The tenancy agreement will set out the obligations of the allotment holder and what they can or cannot do. Obligations include:

  • keeping the plot free of weeds and keeping it in good condition;
  • not to use the allotment for the purpose of any trade or business;
  • not to cause any nuisance or annoyance to the occupiers of other allotments or obstruct any path used by the other occupiers of surrounding allotments;
  • not to sublet the plot without the written consent of the landlord;
  • not to build any structures without the written consent of the landlord.

Many allotment tenancy agreements have a 'non-cultivation' clause that says you must work and cultivate your plot regularly. If you don’t cultivate then you stand to have your tenancy agreement terminated and you will lose the plot.

Keeping animals on allotments

Until 1950 there were restrictions on keeping hens and rabbits on allotments but these were abolished by the Allotments Act 1950. The Act does not refer to cockerels but to hens only. Hens and rabbits are permitted provided that they are not prejudicial to health or a nuisance and do not affect the operation of any other law e.g. animal welfare legislation. The Act also provides that hens and rabbits should not be kept by way of trade or business i.e. eggs laid on the allotment cannot be sold.
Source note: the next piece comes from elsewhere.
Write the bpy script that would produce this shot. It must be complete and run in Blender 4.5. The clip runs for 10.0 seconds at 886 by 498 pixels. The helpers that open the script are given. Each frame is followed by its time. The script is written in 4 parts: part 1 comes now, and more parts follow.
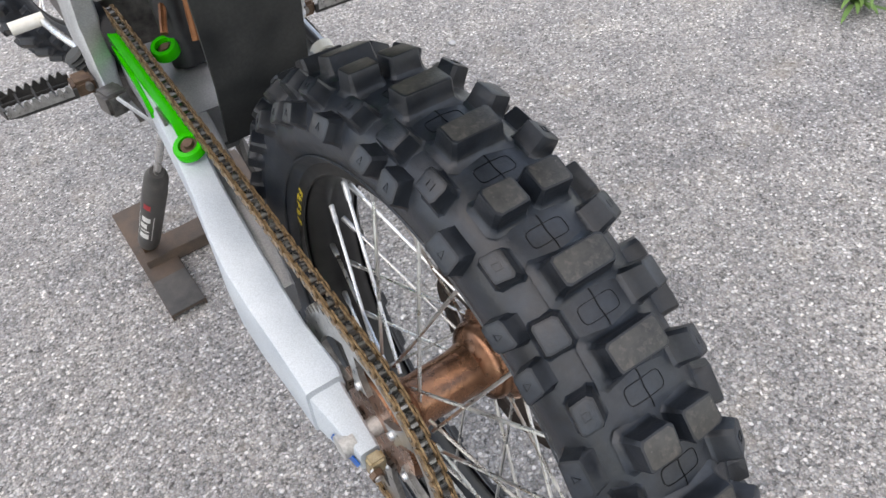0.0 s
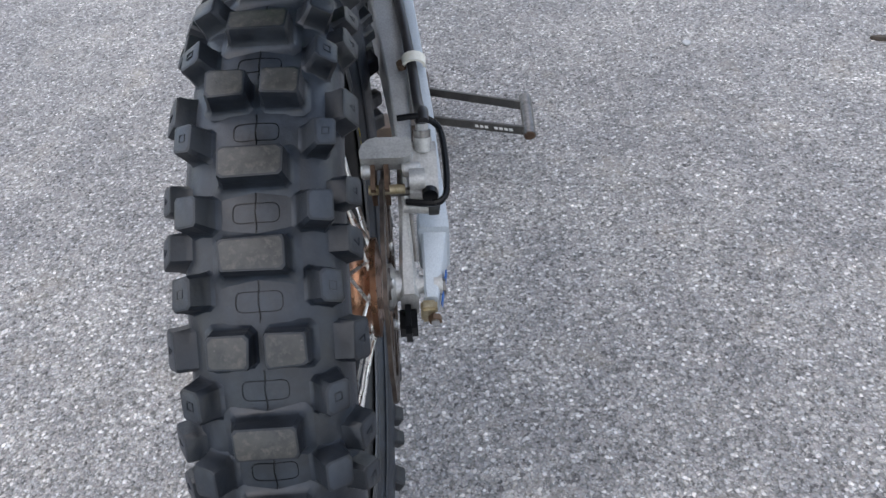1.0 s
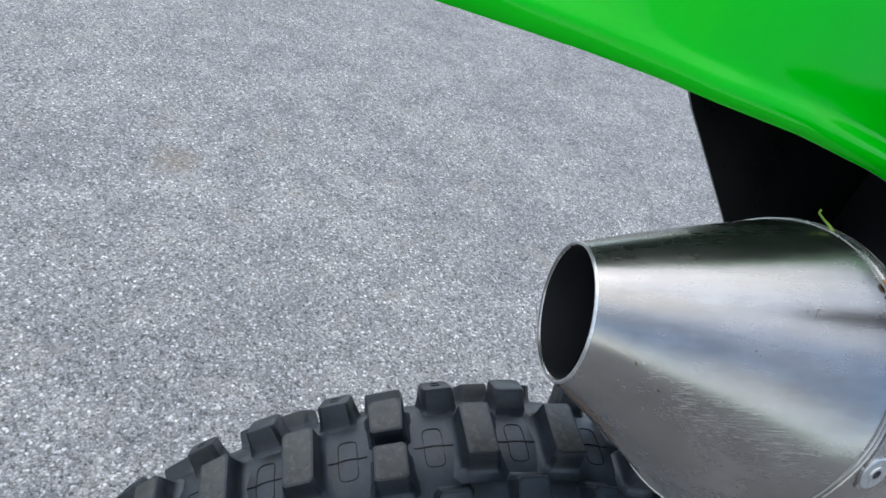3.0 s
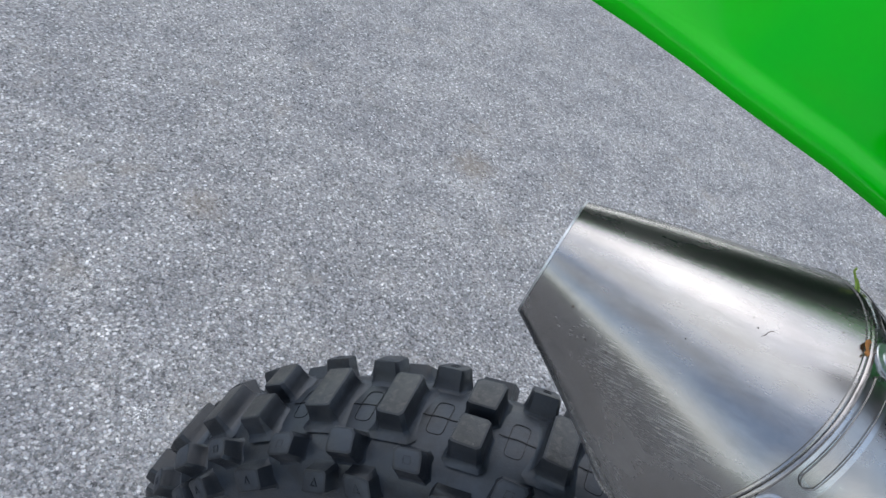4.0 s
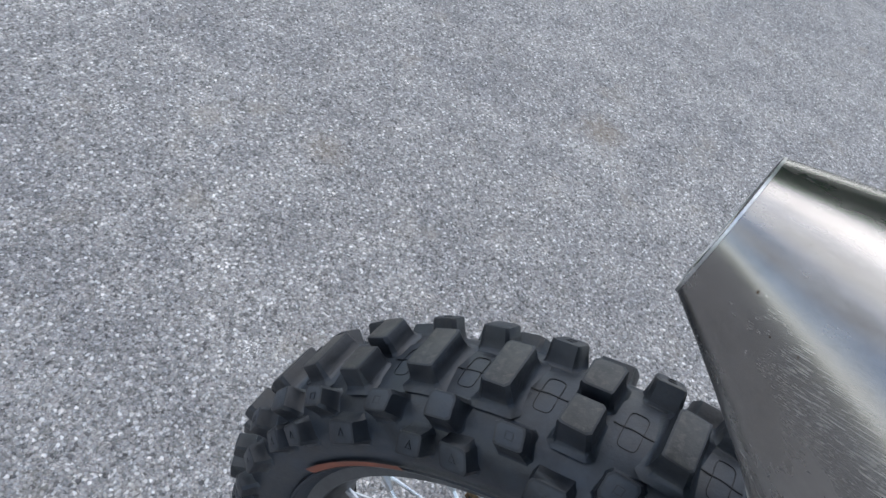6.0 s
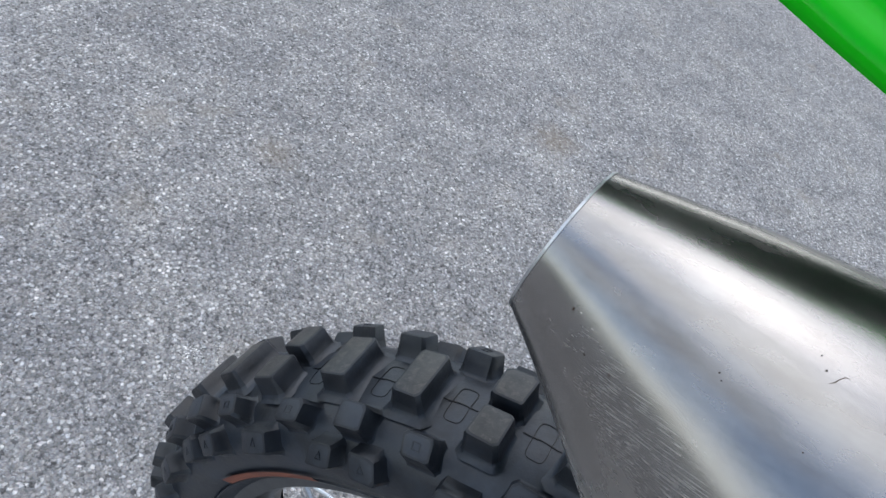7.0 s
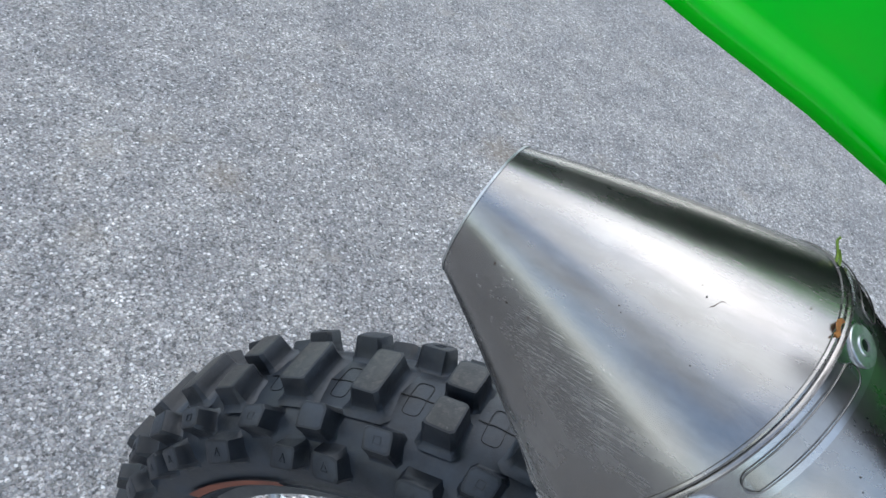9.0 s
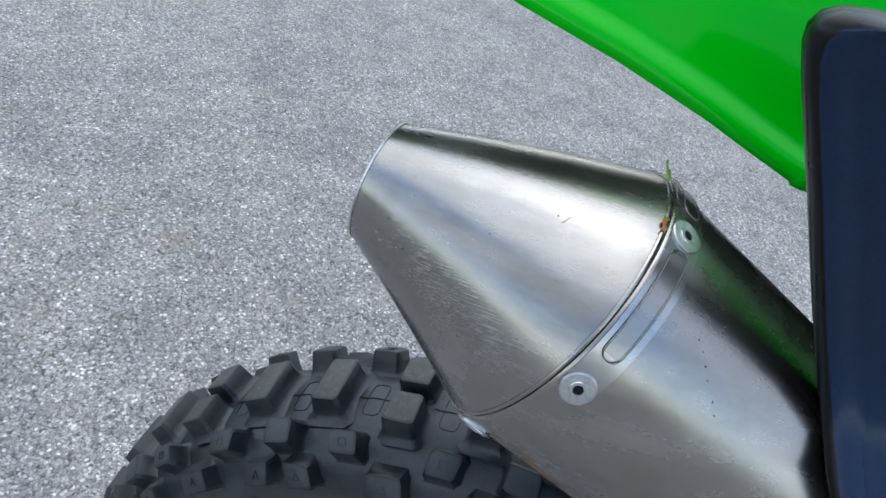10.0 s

You might also be able to keep other animals such as pigs, goats, geese, pigeons, turkeys or bees on your allotment, subject to the landlord’s permission. Check your allotment tenancy agreement.

How do I find an allotment?

Most allotments are run by local authorities ('statutory’ allotments). If you live in England or Wales you can use the Apply for an allotment link as a starting point to find the relevant council website. If you already know where the allotment site is then you could always talk to existing plot holders and ask for contact details of the land owner. You may well have to put your name on a waiting list.

You might also be able to find a private allotment in local magazines or advertised on various allotment websites such as the National Allotment Society.

The Small Holdings and Allotments Act 1908 says that all local authorities outside inner London have a duty to provide allotments. If your council does not provide an allotment then you can embark upon the bureaucratic process of exerting this statutory right – but don’t expect it to be either a quick or easy process.

Happy gardening and may your thumbs always be green!